I gave the communion meditation last Sunday, and I received this note from one of the teenagers in the congregation:
Dear Mr. Pierce,
I didn't get the chance to tell you at church, but I wanted to thank you for your communion message. The Lord used your words in a very direct and specific way in my life today. I can't explain, but I wanted you to know. :) [or the equivalent symbol written out, anyway]
I'm not posting this because I think it says anything about me. It may not have anything to do with me. It's likely that something I said and something she was going through happened, in God's providence, to connect in a vivid way for her, which I couldn't have done anything deliberate to provoke anyway. I'm posting it because I think it tells us something about how followers of Christ should relate to those who are in any form of spiritual leadership over us.
When someone puts a lot of themselves into a task for the purpose of building up God's people, there are generally two kinds of positive responses people can give. One is to tell them what a good job they did. We do this a lot with musicians, congratulating them on how well they sang or played. We do it sometimes with teachers, telling them that they did a good job with the sermon or Bible study. This kind of congratulations sometimes has a place, but often enough it's more about the person than about the point of what the person was doing, and I'm not sure that's what someone needs to (or even wants to if their priorities are straight) hear when they're serving God for the sake of kingdom goals. It can feed the ego. It also puts someone in a difficult position of knowing what to say in response. If they deny that they had anything to do with it, insisting that it was all God, then it sounds like false modesty. If they take credit for it, that sounds even worse. In that kind of situation, I generally say "thanks" and little else, trying not to make a conversation out of it, but even that's uncomfortable sometimes.
On the other hand, another kind of positive feedback seems to me to be much more important and deeply in tune with the purposes of the Holy Spirit in using our giftings in various ways. Whenever I'm going to lead a Bible study, give some meditation like this communion one, or enter a specific ministry role where I'll have influence over people, my prayer is that I'll have an impact in some way on those who will be part of my service. In this case, I was praying that my words would speak to people in ways that they need to hear, whatever those ways might be. Here was someone who made it clear to me that such a connection had occurred (at a relatively deep level, judging by the way she described it).

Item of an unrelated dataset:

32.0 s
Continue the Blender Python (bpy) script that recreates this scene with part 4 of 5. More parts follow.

It doesn't take much thinking about it to realize that whatever happened had nothing to do with me. Sure, I'm the one who said the things that had an impact on her as she was at the moment, but it's not as if I could have done more or less or adjusted what I was saying in any way with some goal of speaking to some particular heart condition of anyone in the room. I'm not privy to those details of people's hearts. This was something God did in her, and my prayer that what I had to share would speak into people's situations was clearly answered in her hearing of what I had to share.

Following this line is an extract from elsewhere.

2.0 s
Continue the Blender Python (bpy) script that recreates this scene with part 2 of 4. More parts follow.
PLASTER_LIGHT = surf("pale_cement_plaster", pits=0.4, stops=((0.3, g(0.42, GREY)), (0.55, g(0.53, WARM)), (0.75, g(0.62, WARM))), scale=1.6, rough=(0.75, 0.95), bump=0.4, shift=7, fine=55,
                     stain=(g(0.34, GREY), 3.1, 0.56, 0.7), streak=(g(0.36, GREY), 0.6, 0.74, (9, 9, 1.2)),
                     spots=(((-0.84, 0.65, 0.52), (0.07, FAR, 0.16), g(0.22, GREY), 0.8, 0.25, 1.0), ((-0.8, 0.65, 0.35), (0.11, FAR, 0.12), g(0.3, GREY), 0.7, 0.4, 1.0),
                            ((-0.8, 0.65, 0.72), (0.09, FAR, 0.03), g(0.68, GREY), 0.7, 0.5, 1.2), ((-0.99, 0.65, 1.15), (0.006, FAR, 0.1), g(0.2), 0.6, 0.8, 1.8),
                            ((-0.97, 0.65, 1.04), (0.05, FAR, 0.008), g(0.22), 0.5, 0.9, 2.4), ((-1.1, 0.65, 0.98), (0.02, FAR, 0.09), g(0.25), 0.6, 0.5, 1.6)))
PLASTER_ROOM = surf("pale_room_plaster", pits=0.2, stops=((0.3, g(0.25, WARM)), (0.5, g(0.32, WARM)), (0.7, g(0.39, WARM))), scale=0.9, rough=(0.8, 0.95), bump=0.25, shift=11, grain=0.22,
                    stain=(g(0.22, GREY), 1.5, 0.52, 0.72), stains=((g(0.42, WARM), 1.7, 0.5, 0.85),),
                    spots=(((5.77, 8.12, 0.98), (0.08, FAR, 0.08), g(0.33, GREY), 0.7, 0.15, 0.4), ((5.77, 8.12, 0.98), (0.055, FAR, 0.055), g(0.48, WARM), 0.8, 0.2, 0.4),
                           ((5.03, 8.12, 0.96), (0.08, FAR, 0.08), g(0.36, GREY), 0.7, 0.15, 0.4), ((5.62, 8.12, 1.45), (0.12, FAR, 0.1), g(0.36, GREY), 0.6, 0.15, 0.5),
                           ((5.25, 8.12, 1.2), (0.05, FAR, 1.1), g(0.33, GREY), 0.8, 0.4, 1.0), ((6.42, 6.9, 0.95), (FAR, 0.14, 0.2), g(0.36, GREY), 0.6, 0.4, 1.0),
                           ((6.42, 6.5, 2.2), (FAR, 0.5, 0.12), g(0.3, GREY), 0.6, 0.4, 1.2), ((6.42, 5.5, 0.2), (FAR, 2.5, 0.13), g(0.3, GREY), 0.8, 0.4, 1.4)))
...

In this particular case, that sense seems even more heightened because as I sat in my seat waiting for the meeting to start I felt so uneasy about what I'd originally planned to focus on that I decided to scrap it in favor of something that had just occurred to me, something that was a much more direct connection between the psalm and communion. In retrospect, I believe I was being moved by the Holy Spirit to focus in a very different direction, something I don't do very often in such situations. I usually have what I'm going to say worked out at least a day ahead of time when it's a matter of spiritual importance. So this does increase the sense that whatever ways people were spoken to had more to do with the Holy Spirit than with me. Of course, the same is just as true with prepared statements that the Holy Spirit can guide as you plan them from the beginning, and sometimes it's immoral not to prepare for something as important as guiding the hearts of those who are remembering the death of our Lord in communion. But it really did seem to me that this was a deliberate push for me not to focus on the main theme I'd wanted to share.

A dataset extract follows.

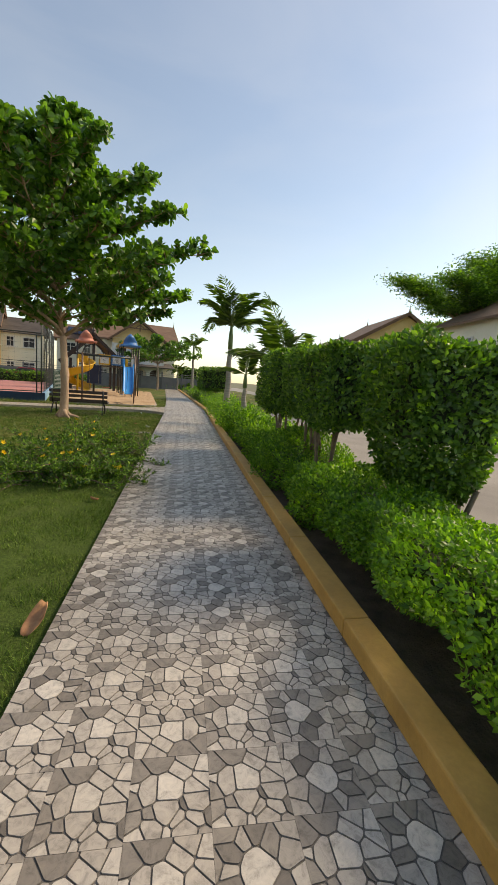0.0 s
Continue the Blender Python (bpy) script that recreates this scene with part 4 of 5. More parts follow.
def gazebo():
    m = Matrix.Translation((-6.2, 37.3, 0.05)) @ Matrix.Rotation(radians(12.5), 4, "Z")
    g = thing("gazebo", "dark timber shelter with steep gabled roof", "gazebo", m)
    for x in (-1.6, 1.6):
        for y in (-1.6, 1.6):
            part("post", Shape().box((x, y, 1.1), (0.2, 0.2, 2.6)), "dark_timber", g)
    s = Shape()
    gable_roof(s, -2.0, 2.0, -1.7, 1.7, 2.4, 4.2, "y", 0.14, 0.35)
    part("roof", s, "roof_brown", g)
    for y in (-2.08, 2.08):
        for sg in (-1, 1):
            part("bargeboard", Shape().beam((sg * 2.4, y, 2.05), (0, y, 4.3), 0.06, 0.24), "dark_timber", g)
    s = Shape()
    s.beam((-1.7, -1.75, 2.75), (1.7, -1.75, 2.75), 0.12, 0.16)
    s.box((0, -1.75, 3.45), (0.14, 0.1, 1.5))
    part("truss", s, "dark_timber", g)
    for sg in (-1, 1):
        for r_ in (0.75, 1.15):
            pts = [(sg * r_ * math.cos(a), -1.75, 2.8 + r_ * math.sin(a)) for a in [radians(5 + 80 * i / 8) for i in range(9)]]
            part("arch_brace", Shape().tube(pts, 0.045, 6), "dark_timber", g)
    part("finial", Shape().lathe([(0.12, 0), (0.16, 0.2), (0.1, 0.3), (0.12, 0.4), (0.03, 0.55), (0.005, 0.75)], 8, (0, -2.08, 4.2)), "dark_timber", g)
    part("floor", Shape().box((0, 0, -0.05), (4.4, 4.4, 0.2)), "concrete", g)


gazebo()

# dark rags, sticks and stones in the sand
for x, y, sx, sy, a in ((-2.72, 22.78, 0.3, 0.1, 20), (-2.95, 22.6, 0.24, 0.16, 70), (-2.45, 22.42, 0.5, 0.07, 8), (-2.65, 23.05, 0.26, 0.12, 150), (-3.1, 22.95, 0.12, 0.06, 40), (-1.9, 22.9, 0.3, 0.05, 110), (-3.4, 29.0, 0.5, 0.1, 10), (-3.9, 28.4, 0.4, 0.1, 60), (-3.3, 27.2, 0.35, 0.08, 130), (-4.6, 30.6, 0.6, 0.14, 15)):
    s = Shape()
    r = random.Random(int(x * 1000 + y))
    n = 9
    top = [(sx / 2 * math.cos(2 * math.pi * k / n) * r.uniform(0.6, 1.1), sy / 2 * math.sin(2 * math.pi * k / n) * r.uniform(0.6, 1.1)) for k in range(n)]
    s.v = [(px, py, 0.0) for px, py in top] + [(px * 0.7, py * 0.7, 0.03 + 0.03 * r.random()) for px, py in top] + [(0, 0, 0.045)]
    s.f = [(k, (k + 1) % n, n + (k + 1) % n, n + k) for k in range(n)] + [(n + k, n + (k + 1) % n, 2 * n) for k in range(n)]
    tagged(part("cloth_scrap", s, "rag", None, "", True, at=pose(x, y, sand_z(x, y) - 0.012, 0, 0, a)), "dark crumpled cloth scrap lying on the sand", "rag", "scraps in the sand")


# ---- bench, sign, court fence ----
def bench():
    b = thing("park_bench", "dark brown slatted bench with black steel legs on grass", "bench", pose(-3.3, 17.3, -0.08, 0, 0, 1))
    for x in (-0.86, 0.86):
        fr = Shape()
        # rear leg bends into seat bearer, upright carries the back
        fr.tube([(x, -0.14, -0.02), (x, -0.05, 0.14), (x, 0.06, 0.29), (x, 0.2, 0.37), (x, 0.5, 0.4), (x, 0.58, 0.37), (x, 0.62, 0.2), (x, 0.64, -0.02)], 0.024, 10)
        fr.tube([(x, 0.22, 0.38), (x, 0.1, 0.42), (x, 0.05, 0.55), (x, 0.0, 0.88)], 0.026, 10)
        part("leg", fr, "black_metal", b, smooth=True)
    for k, (y, z) in enumerate(((0.075, 0.50), (0.045, 0.66), (0.015, 0.81))):
        part("back_slat", Shape().box((0.02, y + 0.035, z), (1.98, 0.03, 0.10), Matrix.Rotation(radians(-12), 3, "X")), "dark_timber", b, bevel=0.006)
    for y in (0.18, 0.30, 0.42, 0.54):
        part("seat_slat", Shape().box((0.02, y, 0.435), (1.98, 0.095, 0.03)), "dark_timber", b, bevel=0.006)


bench()


def lettering(name, text, size, mat, parent, m, label=""):
    cu = bpy.data.curves.new(name, "FONT")
    cu.body, cu.size, cu.align_x, cu.align_y, cu.extrude = text, size, "CENTER", "CENTER", 0.001
    cu.materials.append(MAT[mat])
    ob = new(name, cu)
    ob.parent = parent
    ob.matrix_local = m
    if label:
        tagged(ob, label)
    return ob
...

I say some of this with some reservation, because I do think it's nice for someone who has been leading singing in a congregation for years to be told that people appreciate it. Sometimes it's nice to hear that people are grateful for your service and think you're doing a good job. Positive feedback is a good thing. I just wanted to highlight the contrast between these two kinds of positive feedback. The second kind is much more meaningful, because it's nice to find out how God is working through things that are really out of your control once your job is done. The whole point of anyone doing any kind of service in a ministry context is for God to work, and I'd much rather be told of how God has worked in someone's life than to hear that I did a good job, as much as I like to know that I'm good enough at something that I should keep doing it.
So by all means be grateful to those who serve you, whether it's through doing physical maintenance to allow us to do the more obviously spiritual tasks that go on in a congregation, or whether it's through direct teaching or meeting of needs. Be grateful, but think about how you express it. Is it about how good that person is, or is it about how God worked through them? It should be the latter a lot more often than it is, and our words should reflect that. That's why I appreciated this note, even though she told me just about nothing that might let me know what I'd said that had meant so much to her. It's because that's not what it's about. It's not about what I said or how I said it, though those might well have been part of why it affected her or anyone else in the room the way it did. It's about my willingness to serve God and his use of that service for much greater things than I could seek to make happen.